Pero indudablemente todo aquello es parte del imaginario colectivo y de la evolución de la sociedad que ha vendido indiscriminadamente la idea de que a las mujeres ni con el pétalo de una rosa como si no hubiera hombres que también son maltratados y agredidos por sus parejas sin que nada pase. Es curioso ver cómo nuestro pensamiento con los años puede cambiar drásticamente. Antes, uno de mis reclamos más comunes era el del trato que reciben hombres y mujeres respecto a su sexualidad. Alegaba con vehemencia que era injusto admirar a un hombre por la cantidad de conquistas o parejas sexuales y lapidar a las mujeres por la misma razón. Yo exigía coherencia, desconociendo algo que cada vez es más evidente: ser mujer se ha vuelto una condición para demandar igualdad, derechos y tratos especiales como lo hace una población vulnerable, un sector marginado de la sociedad, la gente con capacidades especiales o una minoría. Si se dan cuenta, esto es lo mismo que pelear por equidad haciendo énfasis en que no somos iguales y por eso “merecemos” un trato especial. Una completa contradicción.

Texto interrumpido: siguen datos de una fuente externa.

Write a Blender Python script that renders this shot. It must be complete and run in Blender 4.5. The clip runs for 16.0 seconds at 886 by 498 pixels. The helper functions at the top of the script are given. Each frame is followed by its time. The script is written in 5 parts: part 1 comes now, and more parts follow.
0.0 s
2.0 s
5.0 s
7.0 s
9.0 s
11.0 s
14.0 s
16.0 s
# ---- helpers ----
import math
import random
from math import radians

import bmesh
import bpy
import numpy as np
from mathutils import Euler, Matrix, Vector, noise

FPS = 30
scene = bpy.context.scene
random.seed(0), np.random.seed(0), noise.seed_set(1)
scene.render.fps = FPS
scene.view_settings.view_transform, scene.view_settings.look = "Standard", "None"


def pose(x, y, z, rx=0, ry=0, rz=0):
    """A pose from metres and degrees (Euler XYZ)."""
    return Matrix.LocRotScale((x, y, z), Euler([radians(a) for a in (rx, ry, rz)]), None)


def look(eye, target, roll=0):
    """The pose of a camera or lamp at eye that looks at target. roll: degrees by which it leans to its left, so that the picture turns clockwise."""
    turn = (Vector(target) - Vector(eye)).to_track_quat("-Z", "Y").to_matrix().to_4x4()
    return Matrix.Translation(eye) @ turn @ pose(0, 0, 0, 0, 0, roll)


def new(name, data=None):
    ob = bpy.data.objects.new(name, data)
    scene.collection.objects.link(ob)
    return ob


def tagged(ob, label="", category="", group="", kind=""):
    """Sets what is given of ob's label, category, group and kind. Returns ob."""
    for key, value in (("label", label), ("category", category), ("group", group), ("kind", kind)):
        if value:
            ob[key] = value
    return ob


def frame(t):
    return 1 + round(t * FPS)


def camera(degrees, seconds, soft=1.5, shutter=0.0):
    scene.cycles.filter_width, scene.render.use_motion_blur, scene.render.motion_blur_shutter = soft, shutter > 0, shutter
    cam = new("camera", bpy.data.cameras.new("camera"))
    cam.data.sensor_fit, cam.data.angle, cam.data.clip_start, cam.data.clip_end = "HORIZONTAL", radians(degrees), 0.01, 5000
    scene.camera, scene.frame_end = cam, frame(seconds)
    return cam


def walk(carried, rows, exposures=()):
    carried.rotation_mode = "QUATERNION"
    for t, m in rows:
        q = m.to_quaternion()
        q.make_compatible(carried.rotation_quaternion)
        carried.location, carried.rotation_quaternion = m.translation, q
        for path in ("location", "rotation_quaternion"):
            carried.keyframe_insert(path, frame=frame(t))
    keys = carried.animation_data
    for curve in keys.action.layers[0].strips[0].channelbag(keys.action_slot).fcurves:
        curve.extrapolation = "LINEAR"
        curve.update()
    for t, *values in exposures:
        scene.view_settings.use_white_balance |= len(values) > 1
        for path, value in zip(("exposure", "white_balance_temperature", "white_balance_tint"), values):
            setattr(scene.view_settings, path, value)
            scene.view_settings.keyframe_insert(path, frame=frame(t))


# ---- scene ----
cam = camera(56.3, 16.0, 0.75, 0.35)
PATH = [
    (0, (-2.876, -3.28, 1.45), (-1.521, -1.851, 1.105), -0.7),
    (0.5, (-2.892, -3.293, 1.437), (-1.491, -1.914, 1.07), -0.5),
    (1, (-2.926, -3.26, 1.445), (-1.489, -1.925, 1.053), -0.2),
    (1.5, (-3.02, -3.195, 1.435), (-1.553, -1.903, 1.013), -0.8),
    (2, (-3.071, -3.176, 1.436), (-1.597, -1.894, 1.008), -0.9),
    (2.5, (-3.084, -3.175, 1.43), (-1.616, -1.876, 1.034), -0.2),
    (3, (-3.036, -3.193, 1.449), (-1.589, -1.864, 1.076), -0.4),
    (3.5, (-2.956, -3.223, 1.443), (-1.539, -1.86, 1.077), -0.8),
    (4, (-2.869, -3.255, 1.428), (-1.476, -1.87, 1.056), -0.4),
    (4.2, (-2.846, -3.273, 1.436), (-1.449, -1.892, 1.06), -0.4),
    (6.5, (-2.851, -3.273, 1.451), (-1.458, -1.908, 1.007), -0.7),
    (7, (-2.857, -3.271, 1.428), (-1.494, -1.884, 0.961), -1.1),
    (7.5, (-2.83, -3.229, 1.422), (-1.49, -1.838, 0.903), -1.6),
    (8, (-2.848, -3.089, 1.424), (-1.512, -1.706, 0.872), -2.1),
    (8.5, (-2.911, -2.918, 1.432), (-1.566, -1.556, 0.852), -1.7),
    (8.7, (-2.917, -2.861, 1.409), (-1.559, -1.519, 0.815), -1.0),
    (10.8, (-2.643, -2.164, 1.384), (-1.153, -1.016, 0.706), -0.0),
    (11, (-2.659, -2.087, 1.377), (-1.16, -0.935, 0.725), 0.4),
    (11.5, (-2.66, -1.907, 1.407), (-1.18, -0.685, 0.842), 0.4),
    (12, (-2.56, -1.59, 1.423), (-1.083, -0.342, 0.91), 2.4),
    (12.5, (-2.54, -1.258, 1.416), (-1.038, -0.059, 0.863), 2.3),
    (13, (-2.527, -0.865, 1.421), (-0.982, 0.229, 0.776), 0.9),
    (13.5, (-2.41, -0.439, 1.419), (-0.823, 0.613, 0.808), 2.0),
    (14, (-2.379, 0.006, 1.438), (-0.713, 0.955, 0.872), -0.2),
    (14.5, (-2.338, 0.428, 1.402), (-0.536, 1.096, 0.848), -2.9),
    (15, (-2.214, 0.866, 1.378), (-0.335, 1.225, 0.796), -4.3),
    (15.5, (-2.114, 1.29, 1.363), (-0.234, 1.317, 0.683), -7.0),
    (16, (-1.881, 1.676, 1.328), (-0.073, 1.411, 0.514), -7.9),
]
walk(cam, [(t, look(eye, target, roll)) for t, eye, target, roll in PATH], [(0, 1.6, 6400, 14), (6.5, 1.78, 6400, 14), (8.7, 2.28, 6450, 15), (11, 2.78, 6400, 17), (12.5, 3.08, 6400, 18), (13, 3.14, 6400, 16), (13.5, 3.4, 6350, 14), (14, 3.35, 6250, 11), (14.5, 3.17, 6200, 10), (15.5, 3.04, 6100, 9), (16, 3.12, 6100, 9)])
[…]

De los mismos creadores del clásico cuento de que a ellos se les elogia por galanes y a ellas se les insulta por vagabundas, nació la retorcida visión de que el maltrato hacia las mujeres debe castigarse con todo el peso de la ley, pero el maltrato hacia los hombres debe mantenerse en reserva porque ‘hay que ser muy nenita’ para llorar porque una mujer le pegó o lo lastimó emocionalmente. Es algo absolutamente inconsecuente que las mujeres esperemos apoyo, respeto y condiciones similares cuando preparamos discursos de fortaleza y de igualdad bajo un manto obvio de victimización, dándole un contexto negativo a la condición masculina pero esperando que, en paralelo, se comporten como caballeros.

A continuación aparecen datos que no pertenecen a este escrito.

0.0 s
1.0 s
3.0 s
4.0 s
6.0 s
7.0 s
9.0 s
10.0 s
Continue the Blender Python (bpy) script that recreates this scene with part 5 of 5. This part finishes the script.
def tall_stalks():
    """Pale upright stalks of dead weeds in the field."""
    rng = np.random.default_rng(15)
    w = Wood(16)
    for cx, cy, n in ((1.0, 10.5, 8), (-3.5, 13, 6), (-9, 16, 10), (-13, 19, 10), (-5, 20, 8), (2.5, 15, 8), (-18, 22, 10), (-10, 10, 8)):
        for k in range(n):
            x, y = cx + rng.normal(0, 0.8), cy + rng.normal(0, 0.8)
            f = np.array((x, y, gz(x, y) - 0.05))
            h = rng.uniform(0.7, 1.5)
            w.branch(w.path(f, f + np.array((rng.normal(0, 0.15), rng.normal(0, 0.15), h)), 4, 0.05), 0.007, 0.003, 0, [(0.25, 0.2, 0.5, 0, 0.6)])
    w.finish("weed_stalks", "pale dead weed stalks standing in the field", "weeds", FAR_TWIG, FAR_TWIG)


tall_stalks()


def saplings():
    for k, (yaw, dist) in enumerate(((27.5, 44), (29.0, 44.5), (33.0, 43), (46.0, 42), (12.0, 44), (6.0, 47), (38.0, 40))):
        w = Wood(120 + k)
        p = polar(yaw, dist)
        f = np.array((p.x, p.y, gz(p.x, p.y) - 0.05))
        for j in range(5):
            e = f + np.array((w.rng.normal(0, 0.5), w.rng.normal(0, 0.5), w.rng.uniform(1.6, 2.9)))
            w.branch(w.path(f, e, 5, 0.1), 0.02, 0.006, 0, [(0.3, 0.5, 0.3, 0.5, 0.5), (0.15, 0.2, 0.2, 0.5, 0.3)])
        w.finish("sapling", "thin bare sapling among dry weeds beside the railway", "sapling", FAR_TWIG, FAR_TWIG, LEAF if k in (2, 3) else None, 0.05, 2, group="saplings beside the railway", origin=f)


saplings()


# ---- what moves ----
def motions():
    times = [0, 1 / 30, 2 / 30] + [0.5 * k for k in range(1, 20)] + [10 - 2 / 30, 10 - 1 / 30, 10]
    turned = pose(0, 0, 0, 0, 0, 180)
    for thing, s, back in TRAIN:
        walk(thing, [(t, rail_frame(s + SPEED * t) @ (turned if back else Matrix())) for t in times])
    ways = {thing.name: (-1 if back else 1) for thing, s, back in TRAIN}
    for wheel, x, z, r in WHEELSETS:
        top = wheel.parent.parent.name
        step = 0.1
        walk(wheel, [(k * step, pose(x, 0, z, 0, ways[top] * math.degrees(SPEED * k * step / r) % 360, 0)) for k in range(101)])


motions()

No hay que formar en casa princesitas frágiles que requieren de un príncipe de brillante armadura que las rescate. Pero tampoco es necesario generar en ellas una sensación de absoluta e infranqueable independencia que en realidad es un disfraz para la paranoia y el negativismo que cobija las relaciones humanas. Hay que criar muchachitas valientes pero conscientes de la necesidad de interactuar, equilibrar cargas, compartir, dejarse ayudar y dejarse querer; converger, saber que merecen recibir lo mejor de quienes se acerquen a ellas pero también merecen lo mejor de sí mismas. Niñas seguras de su potencial y de que no todos los niños son villanos. Niñas capaces de defenderse con argumentos sólidos y voluntad férrea; que nadie las obligue a hacer nada con lo que no estén de acuerdo, pero que tampoco esperen obligar a alguien a hacer lo mismo.

Del respeto mutuo nacen las oportunidades genuinas de ser felices. Basta de celebrar el Día de la Mujer como un pellizquito en las mejillas por “ser mujeres” como si eso milagrosamente nos envolviera en papel burbuja y exigiera extremos cuidados —créanme que alguien como Catherine Ibarguen no necesita que la victimicen—. No obstante podría ser un día para entender que si bien aún vivimos en un mundo demasiado machista, debemos hacer conciencia de que nuestro verdadero mérito no radica en demostrar que podemos ser más inteligentes que los hombres o que estamos en desventaja por una premisa estética —y eso que mi mamá siempre le dice a mi hermano: cuídese que a los hombres también los violannuestro poder está en entender que potenciar las diferencias nos hace únicos como individuos, pero nos permite complementarnos.

Obvio tenemos ventajas, obvio tenemos fortalezas y para no ir más lejos me puedo remitir al ejemplo más claro de todos: las mujeres tenemos la capacidad de albergar vida en nuestro cuerpo, pero hay que aprovechar esto sin convertirlo en una lista de reclamos para convencerlos de que deben tratarnos bien, como si fuera un pliego de peticiones. Si usamos nuestra independencia como una llave y no como un escudo, va a ser más fácil abrir la puerta de esa igualdad tan anhelada y posiblemente escribir más historias de amor, o por lo menos, más desvaríos.